Don Jr. fears members of the Trump family will be prosecuted after father loses election: report

"He’s like, ‘We’re losing, dude, and we’re going to get really hurt when we lose'"

Published August 24, 2020 4:24PM (EDT)

Donald Trump and Donald Trump Jr (Joe Raedle/Getty Images/Salon)
Donald Trump and Donald Trump Jr (Joe Raedle/Getty Images/Salon)

This article originally appeared on AlterNet.

After former Special Counsel Robert Mueller delivered the final report for the Russia investigation in 2019, he noted that the U.S. Department of Justice has a longstanding policy against prosecuting a sitting president. But if former Vice President Joe Biden defeats President Donald Trump this November, he will no longer be a sitting president after Biden is inaugurated in January 2021. And according to a lengthy piece by journalist Jason Zengerle for the New York Times, Donald Trump, Jr. is worried about the possibility of members of his family facing criminal prosecutions if the president loses to Biden.

Zengerle's article takes an in-depth look at the prominent role that Trump, Jr. is playing in the president's reelection campaign. And an anonymous source described by Zengerle as a "prominent conservative activist" told the Times, "Don's the only person who thinks they're going to lose. He's like, 'We're losing, dude, and we're going to get really hurt when we lose.'"

Zengerle explains that by "really hurt," that source means criminal prosecutions. The Times journalist reports, "An electoral defeat in November, Trump Jr. fears, could result in federal prosecutions of Trump, his family and his political allies. He has told the conservative activist that he expects that a Biden administration will not participate in a 'peaceful transition' and instead, will 'shoot the prisoners.'"

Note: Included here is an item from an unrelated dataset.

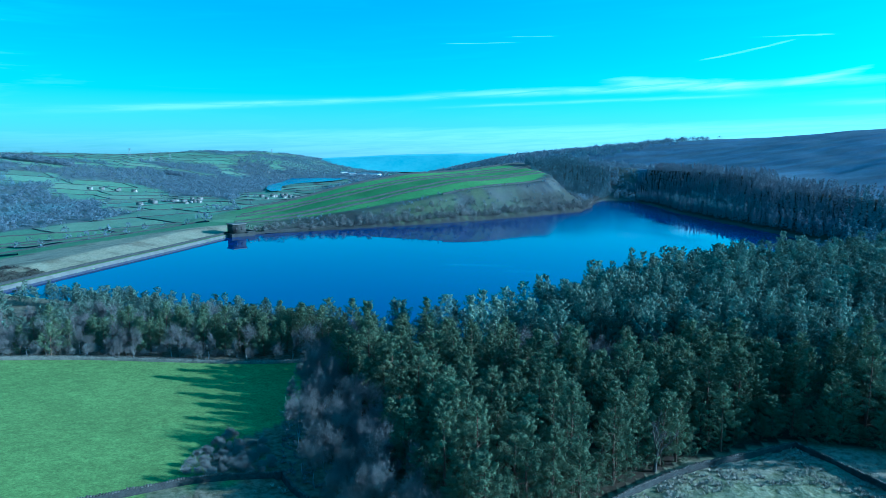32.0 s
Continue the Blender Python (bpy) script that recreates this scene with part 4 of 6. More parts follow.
for i, (x, y, s) in enumerate(((-43.6, 123, 1.15), (-44.2, 127, 0.9), (-46.3, 160, 1.1), (-46.6, 164, 0.8), (-48.2, 214, 0.7), (-41.6, 112, 0.8), (-43, 117, 0.8), (-45.6, 153, 0.7), (-47.5, 205, 0.5))):
    bare_tree("hedge_bush", HAW[i % 4], (M_BARK, M_TWIG), (x, y), "leafless grey hedge bush beside the lane", "bush", "roadside bushes", rz=i * 47, size=s)


def leaf_cloud(seed, clumps, leaves, size, radius, shape, ragged=0.42):
    """Small leaf faces gathered in clumps; shape maps a random triple to a clump's place."""
    rng = np.random.default_rng(seed)
    centre = np.array([shape(rng) for _ in range(clumps)])
    c = np.repeat(centre, leaves, 0) + rng.normal(0, radius, (clumps * leaves, 3)) * np.array([1, 1, 0.6])
    n = len(c)
    w = (c - c.mean(0)) * np.array([1, 1, 0.8])
    w = w / np.linalg.norm(w, axis=1, keepdims=True) * 0.8 + rng.normal(0, ragged, (n, 3))
    w /= np.linalg.norm(w, axis=1, keepdims=True)
    u = np.cross(w, rng.normal(0, 1, (n, 3)))
    u /= np.linalg.norm(u, axis=1, keepdims=True)
    v = np.cross(w, u)
    k = size * rng.uniform(0.6, 1.3, (n, 1))
    V = np.stack([c - u * k - v * k * 0.5, c + u * k - v * k * 0.35, c + u * k * 0.2 + v * k], 1).reshape(-1, 3)
    return V, np.arange(n * 3).reshape(-1, 3)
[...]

Zengerle's article describes, in detail, Trump, Jr.'s rise in prominence in Trumpworld.

"When Trump ran for president in 2016, Trump Jr. — who is now 42 — was involved but hardly central to the effort," Zengerle notes. "His sister Ivanka and her husband, Jared Kushner, exercised sweeping influence over the campaign. Trump Jr., by contrast, was assigned small, discrete tasks, like putting his outdoorsmanship on display in a pheasant-hunting photo-op with his brother, Eric."

But Zengerle emphasizes that four years later, Trump, Jr. is by no means a marginal figure in Trumpworld and has "grown into arguably his father's most valuable political weapon." Now, according to Jason Miller — a senior adviser on Trump's reelection campaign — "Don, Jr. represents the emotional center of the MAGA universe." And Zengerle points out that Trump, Jr.'s girlfriend, Kimberly Guilfoyle, is also a prominent figure in Trumpworld.

"Trump Jr. is now a key player in the Republican Party's 2020 operation," Zengerle observes. "He and Guilfoyle have become fund-raising powerhouses, coaxing large donations from high-dollar donors. Guilfoyle is reportedly paid $15,000 a month by the Trump campaign. E-mail solicitations sent out by the National Republican Congressional Committee, the House Republicans' election arm, under Trump Jr.'s name have so far raised more than $3 million in small-dollar donations."